## Begin

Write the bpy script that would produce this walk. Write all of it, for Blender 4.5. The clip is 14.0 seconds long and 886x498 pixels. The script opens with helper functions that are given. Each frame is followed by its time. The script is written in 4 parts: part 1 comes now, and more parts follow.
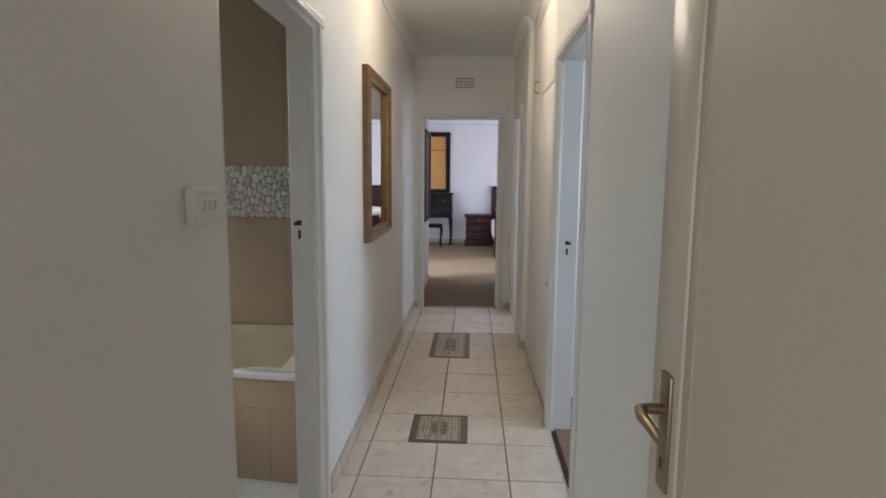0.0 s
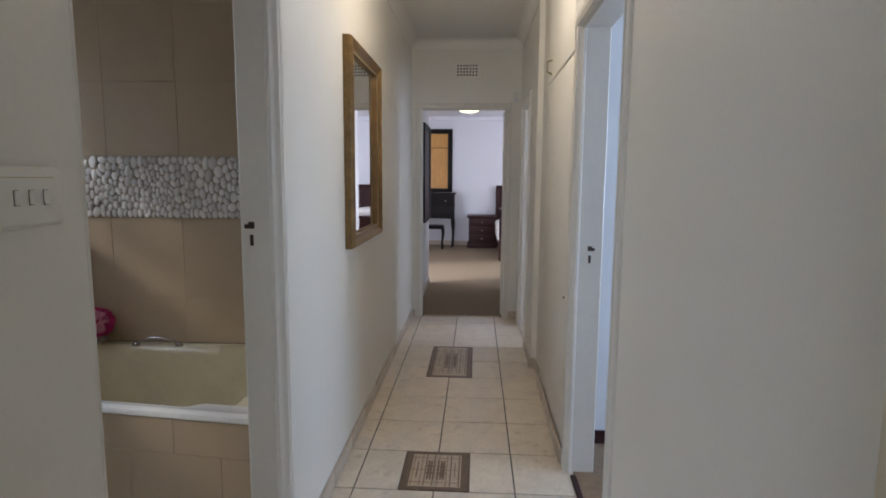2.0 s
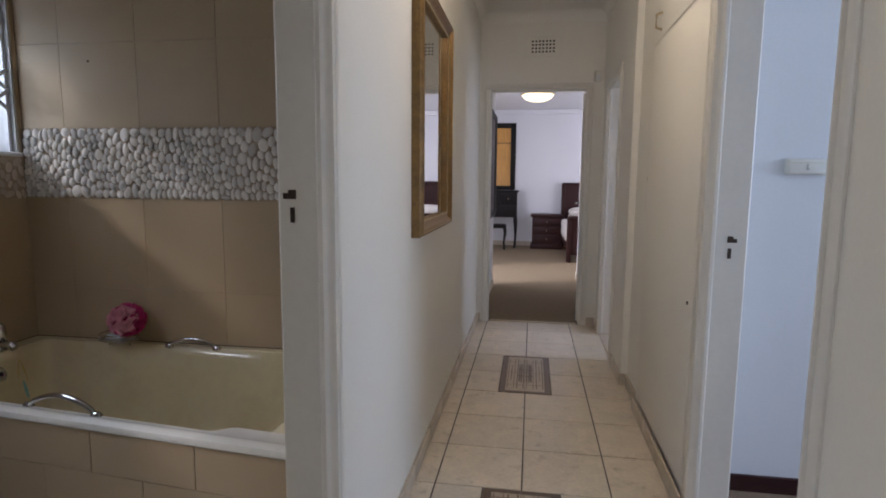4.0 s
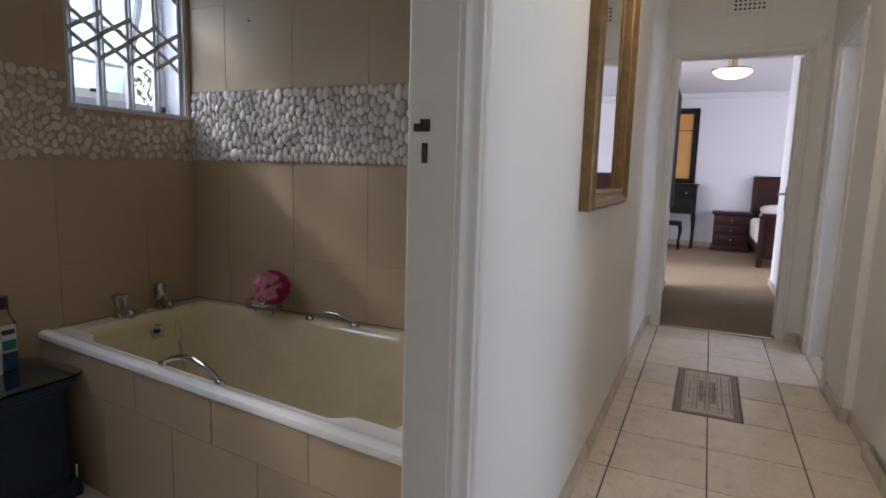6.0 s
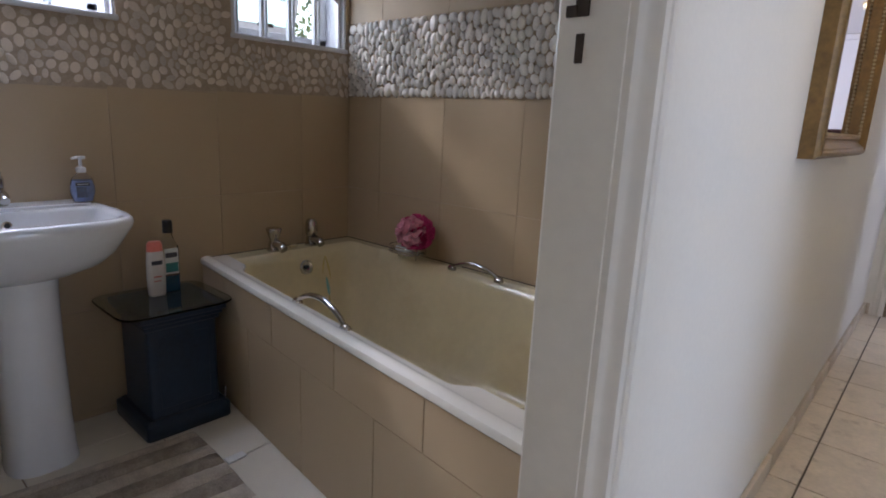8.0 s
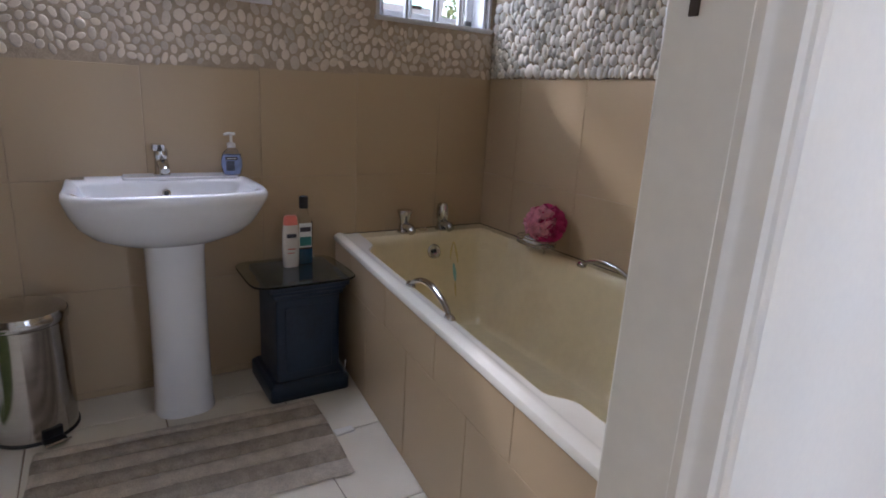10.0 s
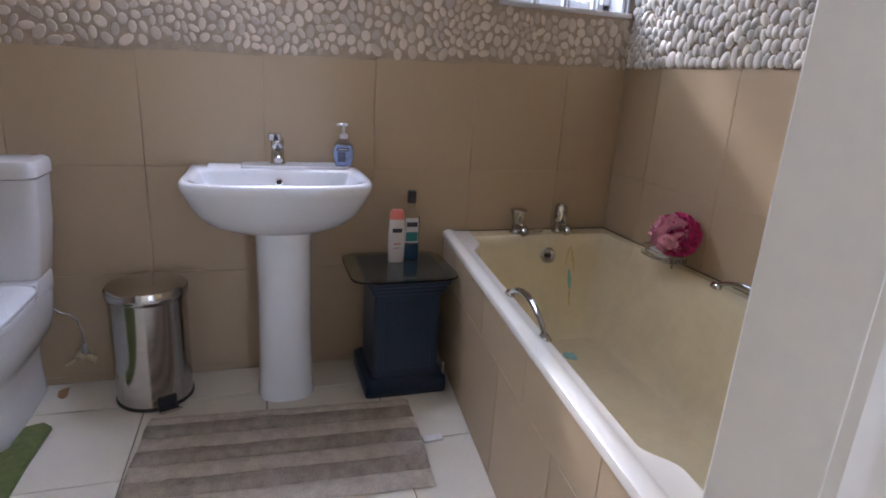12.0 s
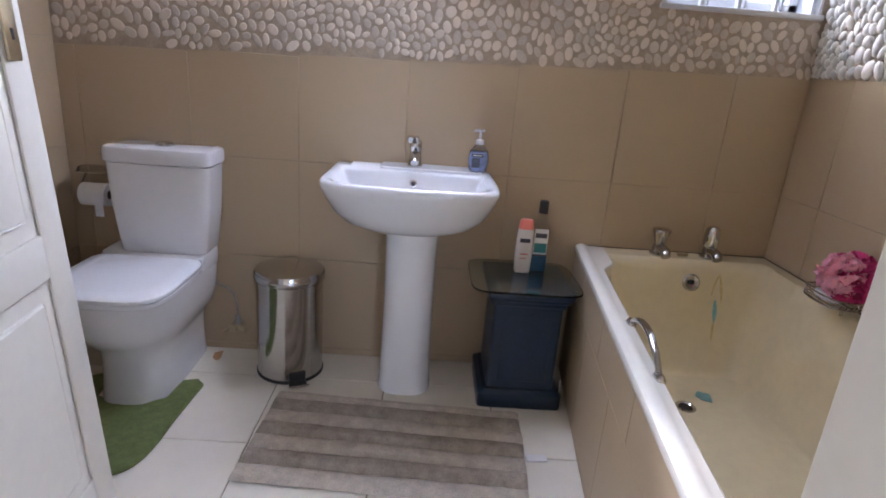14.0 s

## End

## Instructions to follow
Using the material above, return every line exactly as it appears, minus the pictures.

## Exercise output
Write the bpy script that would produce this walk. Write all of it, for Blender 4.5. The clip is 14.0 seconds long and 886x498 pixels. The script opens with helper functions that are given. Each frame is followed by its time. The script is written in 4 parts: part 1 comes now, and more parts follow.
0.0 s
2.0 s
4.0 s
6.0 s
8.0 s
10.0 s
12.0 s
14.0 s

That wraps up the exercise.